• Records with scene code
==============================
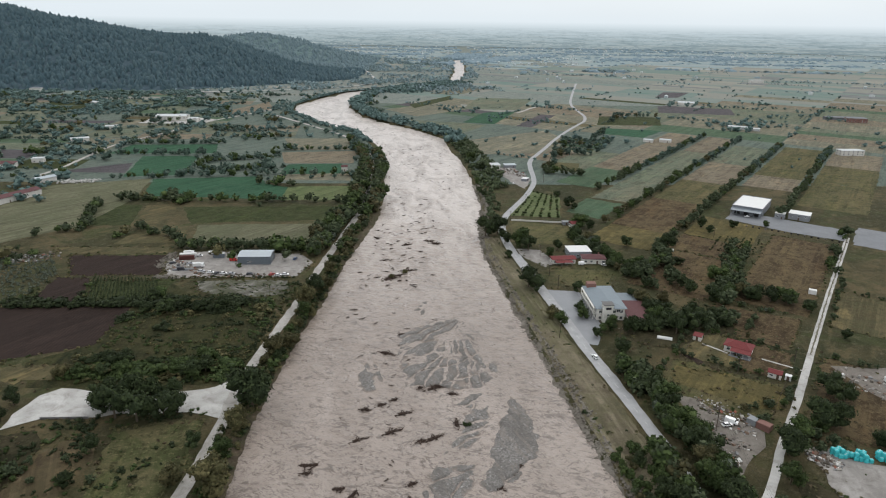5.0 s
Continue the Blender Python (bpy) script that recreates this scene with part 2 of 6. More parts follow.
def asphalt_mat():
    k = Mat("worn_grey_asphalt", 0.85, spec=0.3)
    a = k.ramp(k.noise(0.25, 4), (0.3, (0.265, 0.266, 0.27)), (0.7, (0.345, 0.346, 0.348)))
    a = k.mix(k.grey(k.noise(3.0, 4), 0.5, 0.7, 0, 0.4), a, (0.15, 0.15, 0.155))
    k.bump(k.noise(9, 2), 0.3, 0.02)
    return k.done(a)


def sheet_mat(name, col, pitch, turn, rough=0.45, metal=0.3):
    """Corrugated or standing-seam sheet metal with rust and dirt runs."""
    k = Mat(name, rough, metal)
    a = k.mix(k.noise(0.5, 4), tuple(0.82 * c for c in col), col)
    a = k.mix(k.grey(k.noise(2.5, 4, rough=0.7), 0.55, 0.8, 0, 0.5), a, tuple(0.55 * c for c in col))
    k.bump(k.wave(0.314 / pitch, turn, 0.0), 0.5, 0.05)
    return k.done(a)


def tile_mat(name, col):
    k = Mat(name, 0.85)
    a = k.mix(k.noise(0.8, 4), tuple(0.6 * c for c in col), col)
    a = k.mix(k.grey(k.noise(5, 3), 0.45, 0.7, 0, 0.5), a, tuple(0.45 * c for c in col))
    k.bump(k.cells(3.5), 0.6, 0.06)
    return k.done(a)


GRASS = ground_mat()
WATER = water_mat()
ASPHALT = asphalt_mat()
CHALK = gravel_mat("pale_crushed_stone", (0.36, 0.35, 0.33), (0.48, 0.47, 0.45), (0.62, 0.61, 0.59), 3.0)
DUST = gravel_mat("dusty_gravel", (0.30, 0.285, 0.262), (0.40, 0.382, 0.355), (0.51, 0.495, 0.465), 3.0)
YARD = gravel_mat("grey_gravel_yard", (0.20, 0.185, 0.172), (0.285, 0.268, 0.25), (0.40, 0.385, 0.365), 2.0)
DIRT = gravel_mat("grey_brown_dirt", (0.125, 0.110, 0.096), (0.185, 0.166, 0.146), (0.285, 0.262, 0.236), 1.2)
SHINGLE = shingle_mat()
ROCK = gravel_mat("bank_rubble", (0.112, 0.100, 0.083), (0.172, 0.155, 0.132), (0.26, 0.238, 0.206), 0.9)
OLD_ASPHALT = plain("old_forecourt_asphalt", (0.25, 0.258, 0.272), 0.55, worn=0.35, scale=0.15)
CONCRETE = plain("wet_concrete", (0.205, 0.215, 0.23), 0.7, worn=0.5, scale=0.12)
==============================
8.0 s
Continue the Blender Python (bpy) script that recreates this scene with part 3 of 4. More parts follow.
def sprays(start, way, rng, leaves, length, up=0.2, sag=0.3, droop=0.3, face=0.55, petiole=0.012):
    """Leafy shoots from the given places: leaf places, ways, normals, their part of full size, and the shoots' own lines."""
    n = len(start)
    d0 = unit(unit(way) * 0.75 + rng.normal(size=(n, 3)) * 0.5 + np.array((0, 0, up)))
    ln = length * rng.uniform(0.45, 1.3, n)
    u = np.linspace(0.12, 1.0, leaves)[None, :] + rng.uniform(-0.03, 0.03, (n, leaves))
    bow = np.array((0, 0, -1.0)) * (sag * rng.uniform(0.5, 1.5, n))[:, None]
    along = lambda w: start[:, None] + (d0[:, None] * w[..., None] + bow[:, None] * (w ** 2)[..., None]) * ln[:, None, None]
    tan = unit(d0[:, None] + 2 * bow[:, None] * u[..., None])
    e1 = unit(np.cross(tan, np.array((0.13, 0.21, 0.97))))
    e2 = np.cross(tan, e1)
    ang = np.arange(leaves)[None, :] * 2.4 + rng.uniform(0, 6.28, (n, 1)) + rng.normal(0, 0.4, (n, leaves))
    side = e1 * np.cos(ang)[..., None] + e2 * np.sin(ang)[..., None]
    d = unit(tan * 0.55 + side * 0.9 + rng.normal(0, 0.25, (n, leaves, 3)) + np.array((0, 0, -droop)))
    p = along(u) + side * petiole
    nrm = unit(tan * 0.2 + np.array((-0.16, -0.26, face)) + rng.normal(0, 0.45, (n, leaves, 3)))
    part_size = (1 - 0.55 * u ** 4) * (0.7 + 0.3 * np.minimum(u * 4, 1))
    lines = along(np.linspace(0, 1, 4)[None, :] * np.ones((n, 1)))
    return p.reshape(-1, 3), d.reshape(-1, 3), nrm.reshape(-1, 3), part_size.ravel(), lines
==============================
• Exercise details
Repeat, exactly as they stand above, the lines from the line with "6. More parts follow." to the line with "0.7, worn=0.5, scale=0.12)", both lines included.

• Result below
Continue the Blender Python (bpy) script that recreates this scene with part 2 of 6. More parts follow.
def asphalt_mat():
    k = Mat("worn_grey_asphalt", 0.85, spec=0.3)
    a = k.ramp(k.noise(0.25, 4), (0.3, (0.265, 0.266, 0.27)), (0.7, (0.345, 0.346, 0.348)))
    a = k.mix(k.grey(k.noise(3.0, 4), 0.5, 0.7, 0, 0.4), a, (0.15, 0.15, 0.155))
    k.bump(k.noise(9, 2), 0.3, 0.02)
    return k.done(a)


def sheet_mat(name, col, pitch, turn, rough=0.45, metal=0.3):
    """Corrugated or standing-seam sheet metal with rust and dirt runs."""
    k = Mat(name, rough, metal)
    a = k.mix(k.noise(0.5, 4), tuple(0.82 * c for c in col), col)
    a = k.mix(k.grey(k.noise(2.5, 4, rough=0.7), 0.55, 0.8, 0, 0.5), a, tuple(0.55 * c for c in col))
    k.bump(k.wave(0.314 / pitch, turn, 0.0), 0.5, 0.05)
    return k.done(a)


def tile_mat(name, col):
    k = Mat(name, 0.85)
    a = k.mix(k.noise(0.8, 4), tuple(0.6 * c for c in col), col)
    a = k.mix(k.grey(k.noise(5, 3), 0.45, 0.7, 0, 0.5), a, tuple(0.45 * c for c in col))
    k.bump(k.cells(3.5), 0.6, 0.06)
    return k.done(a)


GRASS = ground_mat()
WATER = water_mat()
ASPHALT = asphalt_mat()
CHALK = gravel_mat("pale_crushed_stone", (0.36, 0.35, 0.33), (0.48, 0.47, 0.45), (0.62, 0.61, 0.59), 3.0)
DUST = gravel_mat("dusty_gravel", (0.30, 0.285, 0.262), (0.40, 0.382, 0.355), (0.51, 0.495, 0.465), 3.0)
YARD = gravel_mat("grey_gravel_yard", (0.20, 0.185, 0.172), (0.285, 0.268, 0.25), (0.40, 0.385, 0.365), 2.0)
DIRT = gravel_mat("grey_brown_dirt", (0.125, 0.110, 0.096), (0.185, 0.166, 0.146), (0.285, 0.262, 0.236), 1.2)
SHINGLE = shingle_mat()
ROCK = gravel_mat("bank_rubble", (0.112, 0.100, 0.083), (0.172, 0.155, 0.132), (0.26, 0.238, 0.206), 0.9)
OLD_ASPHALT = plain("old_forecourt_asphalt", (0.25, 0.258, 0.272), 0.55, worn=0.35, scale=0.15)
CONCRETE = plain("wet_concrete", (0.205, 0.215, 0.23), 0.7, worn=0.5, scale=0.12)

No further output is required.